Stated goal:
From the entries below, please gather each line containing the string "group".

Data entries:
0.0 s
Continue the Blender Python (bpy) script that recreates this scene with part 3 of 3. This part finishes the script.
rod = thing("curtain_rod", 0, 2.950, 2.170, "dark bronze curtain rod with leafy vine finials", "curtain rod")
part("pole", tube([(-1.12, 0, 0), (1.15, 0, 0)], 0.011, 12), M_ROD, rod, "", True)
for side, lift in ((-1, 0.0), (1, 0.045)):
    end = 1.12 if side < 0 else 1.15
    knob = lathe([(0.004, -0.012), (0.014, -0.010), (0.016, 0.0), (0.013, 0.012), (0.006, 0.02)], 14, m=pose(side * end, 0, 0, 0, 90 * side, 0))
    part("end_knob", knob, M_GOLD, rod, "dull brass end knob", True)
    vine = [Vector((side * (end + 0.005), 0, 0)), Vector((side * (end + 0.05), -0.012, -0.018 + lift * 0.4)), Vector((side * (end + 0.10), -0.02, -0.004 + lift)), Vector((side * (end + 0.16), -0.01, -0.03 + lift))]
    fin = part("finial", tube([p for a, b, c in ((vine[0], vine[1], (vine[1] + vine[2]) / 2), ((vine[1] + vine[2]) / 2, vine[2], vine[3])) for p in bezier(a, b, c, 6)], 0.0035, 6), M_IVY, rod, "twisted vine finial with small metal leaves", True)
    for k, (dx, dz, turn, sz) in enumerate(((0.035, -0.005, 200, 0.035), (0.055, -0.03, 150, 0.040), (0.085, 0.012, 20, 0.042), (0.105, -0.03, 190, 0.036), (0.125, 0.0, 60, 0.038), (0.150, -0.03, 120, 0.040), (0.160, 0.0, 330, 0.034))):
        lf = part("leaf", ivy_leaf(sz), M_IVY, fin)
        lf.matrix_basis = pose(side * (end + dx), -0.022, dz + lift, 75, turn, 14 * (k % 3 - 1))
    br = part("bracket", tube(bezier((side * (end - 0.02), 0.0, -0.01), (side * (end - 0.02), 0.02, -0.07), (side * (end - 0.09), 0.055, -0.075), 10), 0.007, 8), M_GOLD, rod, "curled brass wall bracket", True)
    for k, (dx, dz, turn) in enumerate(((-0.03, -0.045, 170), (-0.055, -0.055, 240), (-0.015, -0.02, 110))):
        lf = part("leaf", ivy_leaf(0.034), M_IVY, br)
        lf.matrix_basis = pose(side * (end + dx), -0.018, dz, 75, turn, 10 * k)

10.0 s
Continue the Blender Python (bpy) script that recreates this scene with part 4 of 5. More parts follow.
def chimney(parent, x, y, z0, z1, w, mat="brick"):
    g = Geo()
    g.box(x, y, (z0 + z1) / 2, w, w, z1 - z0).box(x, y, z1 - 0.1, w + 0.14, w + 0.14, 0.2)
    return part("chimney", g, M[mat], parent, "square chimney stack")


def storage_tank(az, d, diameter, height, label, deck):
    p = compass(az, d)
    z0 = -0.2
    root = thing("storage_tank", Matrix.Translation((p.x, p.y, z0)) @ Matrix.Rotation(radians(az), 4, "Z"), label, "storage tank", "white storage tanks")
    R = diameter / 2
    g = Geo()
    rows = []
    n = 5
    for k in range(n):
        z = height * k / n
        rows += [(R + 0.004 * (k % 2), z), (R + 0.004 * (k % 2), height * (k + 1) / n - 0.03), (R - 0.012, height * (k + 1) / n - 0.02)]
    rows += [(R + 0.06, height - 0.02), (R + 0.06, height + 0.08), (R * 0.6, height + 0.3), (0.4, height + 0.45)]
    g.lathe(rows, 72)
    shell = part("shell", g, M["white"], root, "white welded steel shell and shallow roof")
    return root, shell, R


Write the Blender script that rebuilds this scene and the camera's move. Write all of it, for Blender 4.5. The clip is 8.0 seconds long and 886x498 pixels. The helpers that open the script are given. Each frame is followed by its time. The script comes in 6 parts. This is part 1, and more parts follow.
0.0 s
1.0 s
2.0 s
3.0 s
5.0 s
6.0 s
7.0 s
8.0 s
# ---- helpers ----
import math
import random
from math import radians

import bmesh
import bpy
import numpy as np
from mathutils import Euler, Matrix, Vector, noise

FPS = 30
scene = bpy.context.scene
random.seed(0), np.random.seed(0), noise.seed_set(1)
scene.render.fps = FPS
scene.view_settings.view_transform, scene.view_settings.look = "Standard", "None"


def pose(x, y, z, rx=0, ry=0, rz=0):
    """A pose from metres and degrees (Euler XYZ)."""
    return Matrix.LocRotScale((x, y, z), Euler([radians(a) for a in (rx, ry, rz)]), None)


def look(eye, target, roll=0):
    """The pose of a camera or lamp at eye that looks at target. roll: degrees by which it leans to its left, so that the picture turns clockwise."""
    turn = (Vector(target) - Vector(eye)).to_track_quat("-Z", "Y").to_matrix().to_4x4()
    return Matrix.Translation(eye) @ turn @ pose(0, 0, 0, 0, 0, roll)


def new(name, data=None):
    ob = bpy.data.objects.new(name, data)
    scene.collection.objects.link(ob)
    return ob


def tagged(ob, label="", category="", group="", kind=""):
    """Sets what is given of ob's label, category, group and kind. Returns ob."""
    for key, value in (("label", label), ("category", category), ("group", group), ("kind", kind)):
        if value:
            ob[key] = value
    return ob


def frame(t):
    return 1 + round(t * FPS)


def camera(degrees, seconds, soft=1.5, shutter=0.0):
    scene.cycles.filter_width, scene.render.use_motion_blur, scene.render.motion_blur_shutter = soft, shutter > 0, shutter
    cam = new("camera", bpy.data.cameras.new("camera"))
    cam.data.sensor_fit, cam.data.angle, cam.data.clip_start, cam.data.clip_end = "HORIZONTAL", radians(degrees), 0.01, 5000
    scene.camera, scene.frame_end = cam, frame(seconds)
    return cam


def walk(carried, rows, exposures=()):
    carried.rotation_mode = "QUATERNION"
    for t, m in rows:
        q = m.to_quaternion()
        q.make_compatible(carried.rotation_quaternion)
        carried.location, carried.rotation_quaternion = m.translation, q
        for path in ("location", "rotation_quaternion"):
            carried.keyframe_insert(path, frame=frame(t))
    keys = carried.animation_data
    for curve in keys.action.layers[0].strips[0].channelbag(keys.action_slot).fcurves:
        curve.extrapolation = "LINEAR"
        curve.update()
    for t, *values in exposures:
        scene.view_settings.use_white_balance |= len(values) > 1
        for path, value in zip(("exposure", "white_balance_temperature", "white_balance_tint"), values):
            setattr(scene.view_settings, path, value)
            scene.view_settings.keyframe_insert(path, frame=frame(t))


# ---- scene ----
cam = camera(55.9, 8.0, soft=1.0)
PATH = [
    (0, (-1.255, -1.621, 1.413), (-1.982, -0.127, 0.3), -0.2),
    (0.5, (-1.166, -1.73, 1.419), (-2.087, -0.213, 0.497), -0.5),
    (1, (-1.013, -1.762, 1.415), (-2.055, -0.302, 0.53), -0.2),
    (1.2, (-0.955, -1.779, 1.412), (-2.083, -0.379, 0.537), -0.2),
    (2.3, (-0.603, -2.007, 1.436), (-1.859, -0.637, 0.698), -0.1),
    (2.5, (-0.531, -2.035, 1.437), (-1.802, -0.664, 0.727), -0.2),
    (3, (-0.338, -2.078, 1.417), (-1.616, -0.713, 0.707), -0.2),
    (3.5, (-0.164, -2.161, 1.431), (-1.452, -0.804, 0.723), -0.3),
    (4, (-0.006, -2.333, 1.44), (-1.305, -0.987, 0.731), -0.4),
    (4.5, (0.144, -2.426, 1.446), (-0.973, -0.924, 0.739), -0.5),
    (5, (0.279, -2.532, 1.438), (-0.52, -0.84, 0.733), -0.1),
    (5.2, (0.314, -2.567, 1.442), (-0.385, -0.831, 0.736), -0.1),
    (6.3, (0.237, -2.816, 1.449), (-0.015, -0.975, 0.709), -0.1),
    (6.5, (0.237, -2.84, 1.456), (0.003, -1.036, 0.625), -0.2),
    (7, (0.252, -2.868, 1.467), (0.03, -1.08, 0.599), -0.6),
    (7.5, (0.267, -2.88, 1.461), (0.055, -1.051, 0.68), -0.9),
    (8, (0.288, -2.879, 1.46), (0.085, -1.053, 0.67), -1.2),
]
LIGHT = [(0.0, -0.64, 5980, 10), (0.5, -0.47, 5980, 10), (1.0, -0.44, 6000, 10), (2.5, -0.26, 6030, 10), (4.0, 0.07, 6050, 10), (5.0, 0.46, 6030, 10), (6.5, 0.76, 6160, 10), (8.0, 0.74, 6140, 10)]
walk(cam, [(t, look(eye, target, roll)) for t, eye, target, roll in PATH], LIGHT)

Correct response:
def tagged(ob, label="", category="", group="", kind=""):
    """Sets what is given of ob's label, category, group and kind. Returns ob."""
    for key, value in (("label", label), ("category", category), ("group", group), ("kind", kind)):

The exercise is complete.